Find each line holding the word "curve" and give the number of such lines, nothing else.

:::::

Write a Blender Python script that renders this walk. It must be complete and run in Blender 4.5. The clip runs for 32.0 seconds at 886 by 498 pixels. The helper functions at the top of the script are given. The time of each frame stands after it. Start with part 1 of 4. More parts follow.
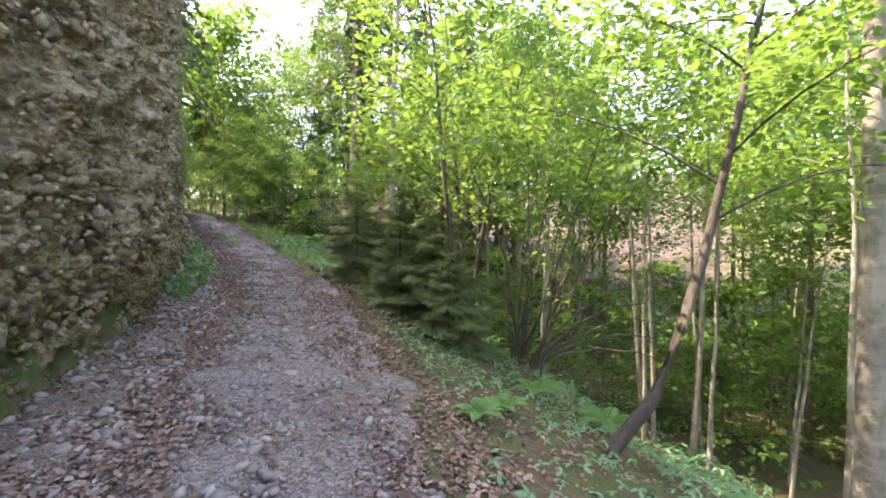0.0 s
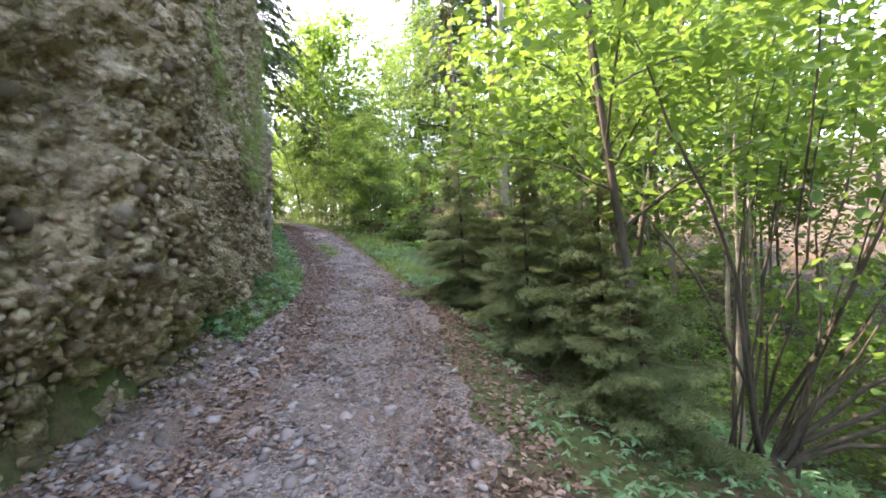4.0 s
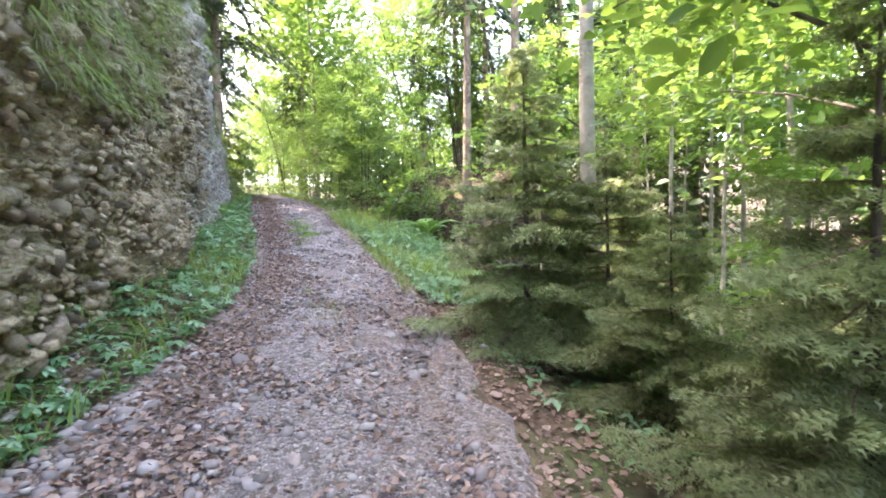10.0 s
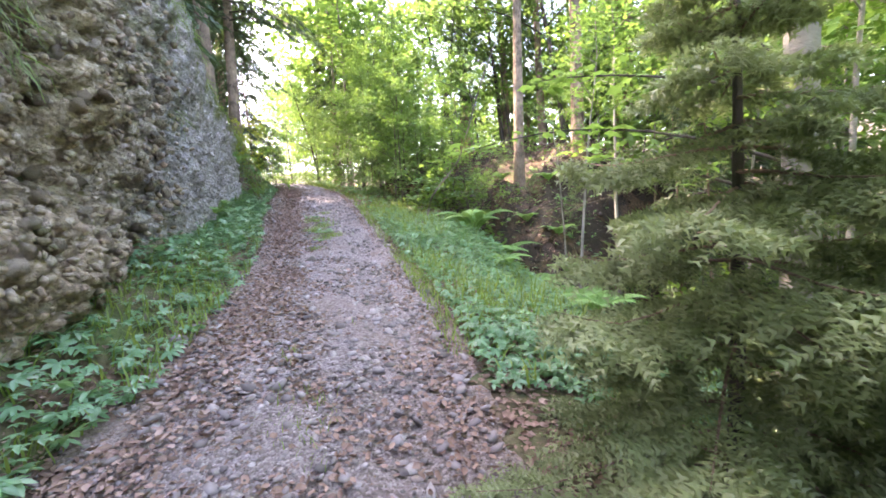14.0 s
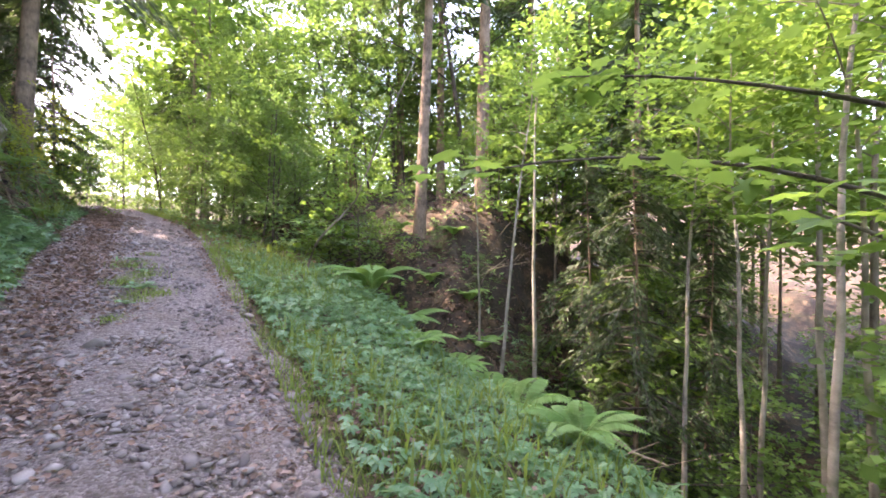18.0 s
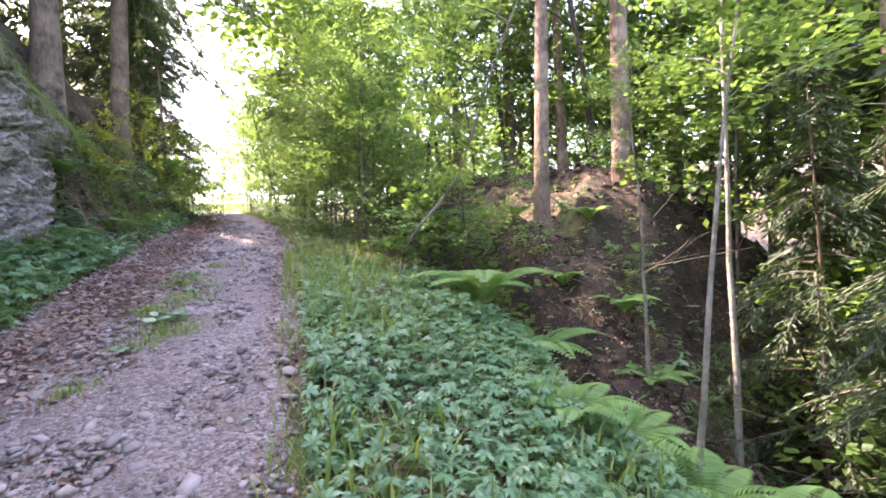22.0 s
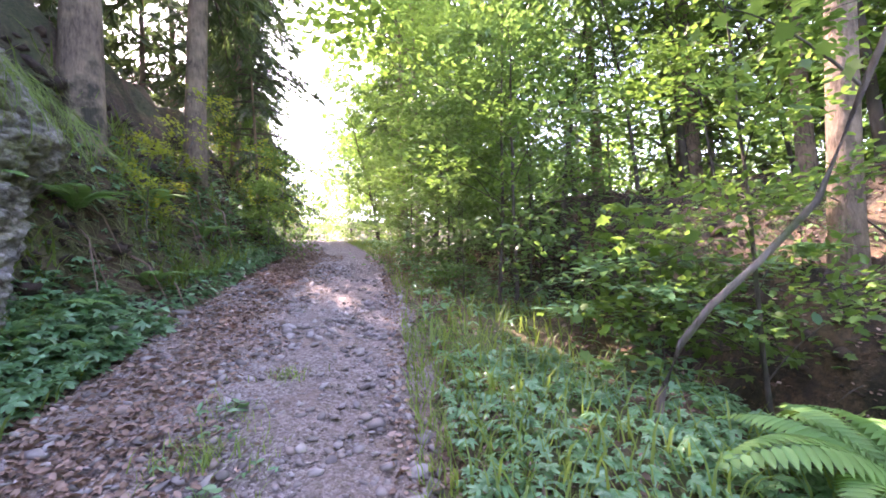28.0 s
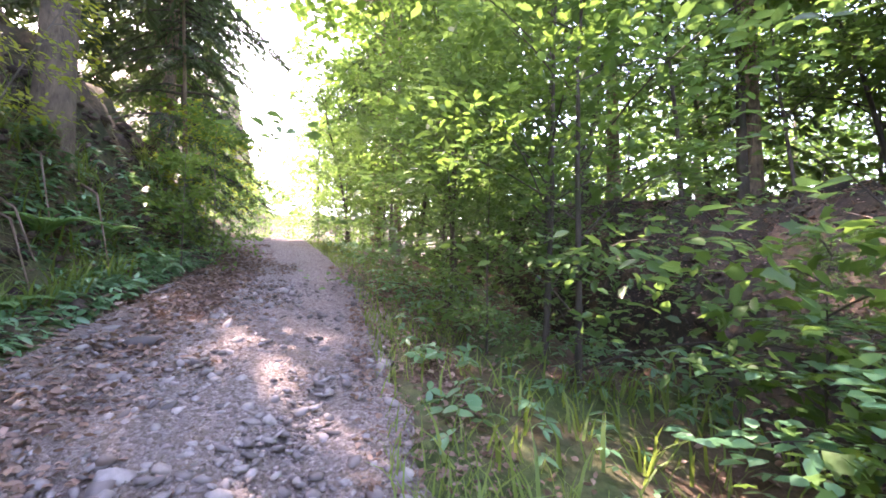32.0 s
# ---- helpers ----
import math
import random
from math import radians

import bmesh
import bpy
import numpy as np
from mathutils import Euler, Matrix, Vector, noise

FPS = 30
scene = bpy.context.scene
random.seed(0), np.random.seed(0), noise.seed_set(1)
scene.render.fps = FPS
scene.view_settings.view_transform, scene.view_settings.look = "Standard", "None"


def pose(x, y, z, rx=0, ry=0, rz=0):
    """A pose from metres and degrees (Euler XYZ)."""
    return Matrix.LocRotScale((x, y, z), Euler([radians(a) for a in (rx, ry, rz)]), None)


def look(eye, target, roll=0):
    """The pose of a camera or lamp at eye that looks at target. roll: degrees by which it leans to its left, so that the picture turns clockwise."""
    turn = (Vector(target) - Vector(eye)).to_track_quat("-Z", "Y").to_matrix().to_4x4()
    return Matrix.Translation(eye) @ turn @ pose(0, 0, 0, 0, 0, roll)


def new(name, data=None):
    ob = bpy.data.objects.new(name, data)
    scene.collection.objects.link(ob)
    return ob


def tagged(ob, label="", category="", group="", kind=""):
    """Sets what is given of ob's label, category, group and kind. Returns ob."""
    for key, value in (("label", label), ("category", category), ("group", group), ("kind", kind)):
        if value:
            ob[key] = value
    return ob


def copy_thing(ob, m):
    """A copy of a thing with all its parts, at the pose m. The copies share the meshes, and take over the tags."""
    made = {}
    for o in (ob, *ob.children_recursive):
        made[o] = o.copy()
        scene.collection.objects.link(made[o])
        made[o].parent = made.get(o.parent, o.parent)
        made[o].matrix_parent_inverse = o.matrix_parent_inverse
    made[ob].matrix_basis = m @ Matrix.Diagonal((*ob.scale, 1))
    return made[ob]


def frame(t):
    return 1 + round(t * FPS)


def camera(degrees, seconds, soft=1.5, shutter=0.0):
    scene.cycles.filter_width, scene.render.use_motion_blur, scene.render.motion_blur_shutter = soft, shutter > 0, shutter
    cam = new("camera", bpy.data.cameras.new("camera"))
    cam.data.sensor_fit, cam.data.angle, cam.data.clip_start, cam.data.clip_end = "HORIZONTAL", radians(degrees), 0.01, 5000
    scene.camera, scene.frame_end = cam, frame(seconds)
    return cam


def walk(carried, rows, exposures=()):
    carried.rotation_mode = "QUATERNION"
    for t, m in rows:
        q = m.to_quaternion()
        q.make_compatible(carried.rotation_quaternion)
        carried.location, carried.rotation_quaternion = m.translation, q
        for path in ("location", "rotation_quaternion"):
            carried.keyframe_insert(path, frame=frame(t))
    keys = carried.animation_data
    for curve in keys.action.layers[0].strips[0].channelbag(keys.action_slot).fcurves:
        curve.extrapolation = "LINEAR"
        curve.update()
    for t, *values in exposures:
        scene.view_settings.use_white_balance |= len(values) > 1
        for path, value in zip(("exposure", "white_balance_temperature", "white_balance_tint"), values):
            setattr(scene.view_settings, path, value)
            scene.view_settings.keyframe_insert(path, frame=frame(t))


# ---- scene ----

:::::

- [Exercise answer] 3